→ **Aim of the exercise**
Reproduce the data exactly and drop any pictures it holds.

___ Material

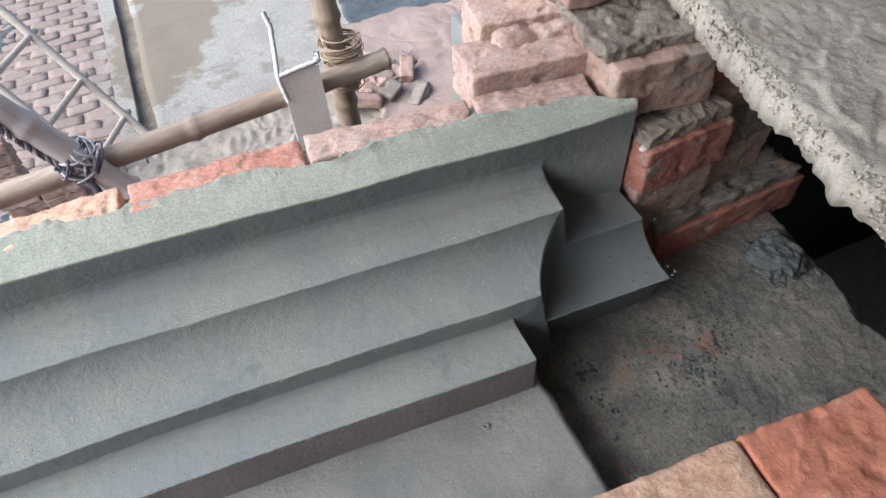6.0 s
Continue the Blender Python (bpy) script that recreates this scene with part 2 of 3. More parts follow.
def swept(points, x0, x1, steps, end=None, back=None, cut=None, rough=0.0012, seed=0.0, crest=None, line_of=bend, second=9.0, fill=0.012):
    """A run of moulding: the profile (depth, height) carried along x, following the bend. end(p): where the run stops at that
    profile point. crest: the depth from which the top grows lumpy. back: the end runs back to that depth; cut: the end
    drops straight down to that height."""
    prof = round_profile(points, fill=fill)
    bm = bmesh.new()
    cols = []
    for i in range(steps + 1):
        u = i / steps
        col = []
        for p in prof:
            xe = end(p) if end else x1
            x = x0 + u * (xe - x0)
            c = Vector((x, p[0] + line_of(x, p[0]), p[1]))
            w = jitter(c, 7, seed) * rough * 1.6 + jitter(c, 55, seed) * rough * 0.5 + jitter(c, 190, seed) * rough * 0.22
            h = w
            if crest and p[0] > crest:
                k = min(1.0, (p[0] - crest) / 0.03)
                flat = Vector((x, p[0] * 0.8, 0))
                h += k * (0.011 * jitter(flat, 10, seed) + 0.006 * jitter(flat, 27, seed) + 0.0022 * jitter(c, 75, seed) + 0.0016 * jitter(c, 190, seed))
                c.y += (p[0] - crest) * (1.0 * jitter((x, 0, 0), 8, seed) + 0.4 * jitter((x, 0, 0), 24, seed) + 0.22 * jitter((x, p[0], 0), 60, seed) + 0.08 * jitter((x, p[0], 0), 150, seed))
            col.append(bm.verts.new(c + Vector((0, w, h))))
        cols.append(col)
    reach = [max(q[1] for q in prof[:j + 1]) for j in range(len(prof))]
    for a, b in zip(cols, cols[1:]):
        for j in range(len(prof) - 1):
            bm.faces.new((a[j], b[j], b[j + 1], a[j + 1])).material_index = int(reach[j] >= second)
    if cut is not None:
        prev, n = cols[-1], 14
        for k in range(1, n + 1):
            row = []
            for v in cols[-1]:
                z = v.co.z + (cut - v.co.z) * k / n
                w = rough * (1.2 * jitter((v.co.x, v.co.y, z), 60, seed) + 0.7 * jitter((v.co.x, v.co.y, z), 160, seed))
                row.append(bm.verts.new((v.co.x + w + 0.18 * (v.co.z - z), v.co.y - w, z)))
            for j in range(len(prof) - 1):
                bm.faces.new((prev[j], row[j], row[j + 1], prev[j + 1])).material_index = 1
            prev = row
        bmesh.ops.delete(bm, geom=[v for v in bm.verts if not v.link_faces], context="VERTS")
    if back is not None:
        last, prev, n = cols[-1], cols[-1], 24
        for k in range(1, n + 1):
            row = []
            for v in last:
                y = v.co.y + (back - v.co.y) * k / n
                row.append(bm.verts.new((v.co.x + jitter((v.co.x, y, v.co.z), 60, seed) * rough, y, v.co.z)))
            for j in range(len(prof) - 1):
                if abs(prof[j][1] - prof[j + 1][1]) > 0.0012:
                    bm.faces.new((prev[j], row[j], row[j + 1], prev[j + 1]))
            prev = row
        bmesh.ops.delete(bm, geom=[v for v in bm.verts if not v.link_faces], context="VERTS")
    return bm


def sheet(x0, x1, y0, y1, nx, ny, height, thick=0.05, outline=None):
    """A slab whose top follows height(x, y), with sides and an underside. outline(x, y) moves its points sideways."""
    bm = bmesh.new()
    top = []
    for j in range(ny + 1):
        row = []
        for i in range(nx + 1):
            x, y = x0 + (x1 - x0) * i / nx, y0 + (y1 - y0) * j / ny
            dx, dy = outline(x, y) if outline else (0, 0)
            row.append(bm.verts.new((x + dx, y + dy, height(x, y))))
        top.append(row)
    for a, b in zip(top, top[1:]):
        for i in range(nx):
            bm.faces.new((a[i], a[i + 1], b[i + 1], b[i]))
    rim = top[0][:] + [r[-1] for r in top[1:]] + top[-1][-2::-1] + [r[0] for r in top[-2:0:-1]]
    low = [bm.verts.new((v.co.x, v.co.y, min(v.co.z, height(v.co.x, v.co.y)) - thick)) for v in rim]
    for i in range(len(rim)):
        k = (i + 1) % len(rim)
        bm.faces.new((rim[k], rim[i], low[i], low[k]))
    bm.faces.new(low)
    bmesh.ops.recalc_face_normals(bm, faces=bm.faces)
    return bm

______

→ **Solution to the problem**
6.0 s
Continue the Blender Python (bpy) script that recreates this scene with part 2 of 3. More parts follow.
def swept(points, x0, x1, steps, end=None, back=None, cut=None, rough=0.0012, seed=0.0, crest=None, line_of=bend, second=9.0, fill=0.012):
    """A run of moulding: the profile (depth, height) carried along x, following the bend. end(p): where the run stops at that
    profile point. crest: the depth from which the top grows lumpy. back: the end runs back to that depth; cut: the end
    drops straight down to that height."""
    prof = round_profile(points, fill=fill)
    bm = bmesh.new()
    cols = []
    for i in range(steps + 1):
        u = i / steps
        col = []
        for p in prof:
            xe = end(p) if end else x1
            x = x0 + u * (xe - x0)
            c = Vector((x, p[0] + line_of(x, p[0]), p[1]))
            w = jitter(c, 7, seed) * rough * 1.6 + jitter(c, 55, seed) * rough * 0.5 + jitter(c, 190, seed) * rough * 0.22
            h = w
            if crest and p[0] > crest:
                k = min(1.0, (p[0] - crest) / 0.03)
                flat = Vector((x, p[0] * 0.8, 0))
                h += k * (0.011 * jitter(flat, 10, seed) + 0.006 * jitter(flat, 27, seed) + 0.0022 * jitter(c, 75, seed) + 0.0016 * jitter(c, 190, seed))
                c.y += (p[0] - crest) * (1.0 * jitter((x, 0, 0), 8, seed) + 0.4 * jitter((x, 0, 0), 24, seed) + 0.22 * jitter((x, p[0], 0), 60, seed) + 0.08 * jitter((x, p[0], 0), 150, seed))
            col.append(bm.verts.new(c + Vector((0, w, h))))
        cols.append(col)
    reach = [max(q[1] for q in prof[:j + 1]) for j in range(len(prof))]
    for a, b in zip(cols, cols[1:]):
        for j in range(len(prof) - 1):
            bm.faces.new((a[j], b[j], b[j + 1], a[j + 1])).material_index = int(reach[j] >= second)
    if cut is not None:
        prev, n = cols[-1], 14
        for k in range(1, n + 1):
            row = []
            for v in cols[-1]:
                z = v.co.z + (cut - v.co.z) * k / n
                w = rough * (1.2 * jitter((v.co.x, v.co.y, z), 60, seed) + 0.7 * jitter((v.co.x, v.co.y, z), 160, seed))
                row.append(bm.verts.new((v.co.x + w + 0.18 * (v.co.z - z), v.co.y - w, z)))
            for j in range(len(prof) - 1):
                bm.faces.new((prev[j], row[j], row[j + 1], prev[j + 1])).material_index = 1
            prev = row
        bmesh.ops.delete(bm, geom=[v for v in bm.verts if not v.link_faces], context="VERTS")
    if back is not None:
        last, prev, n = cols[-1], cols[-1], 24
        for k in range(1, n + 1):
            row = []
            for v in last:
                y = v.co.y + (back - v.co.y) * k / n
                row.append(bm.verts.new((v.co.x + jitter((v.co.x, y, v.co.z), 60, seed) * rough, y, v.co.z)))
            for j in range(len(prof) - 1):
                if abs(prof[j][1] - prof[j + 1][1]) > 0.0012:
                    bm.faces.new((prev[j], row[j], row[j + 1], prev[j + 1]))
            prev = row
        bmesh.ops.delete(bm, geom=[v for v in bm.verts if not v.link_faces], context="VERTS")
    return bm


def sheet(x0, x1, y0, y1, nx, ny, height, thick=0.05, outline=None):
    """A slab whose top follows height(x, y), with sides and an underside. outline(x, y) moves its points sideways."""
    bm = bmesh.new()
    top = []
    for j in range(ny + 1):
        row = []
        for i in range(nx + 1):
            x, y = x0 + (x1 - x0) * i / nx, y0 + (y1 - y0) * j / ny
            dx, dy = outline(x, y) if outline else (0, 0)
            row.append(bm.verts.new((x + dx, y + dy, height(x, y))))
        top.append(row)
    for a, b in zip(top, top[1:]):
        for i in range(nx):
            bm.faces.new((a[i], a[i + 1], b[i + 1], b[i]))
    rim = top[0][:] + [r[-1] for r in top[1:]] + top[-1][-2::-1] + [r[0] for r in top[-2:0:-1]]
    low = [bm.verts.new((v.co.x, v.co.y, min(v.co.z, height(v.co.x, v.co.y)) - thick)) for v in rim]
    for i in range(len(rim)):
        k = (i + 1) % len(rim)
        bm.faces.new((rim[k], rim[i], low[i], low[k]))
    bm.faces.new(low)
    bmesh.ops.recalc_face_normals(bm, faces=bm.faces)
    return bm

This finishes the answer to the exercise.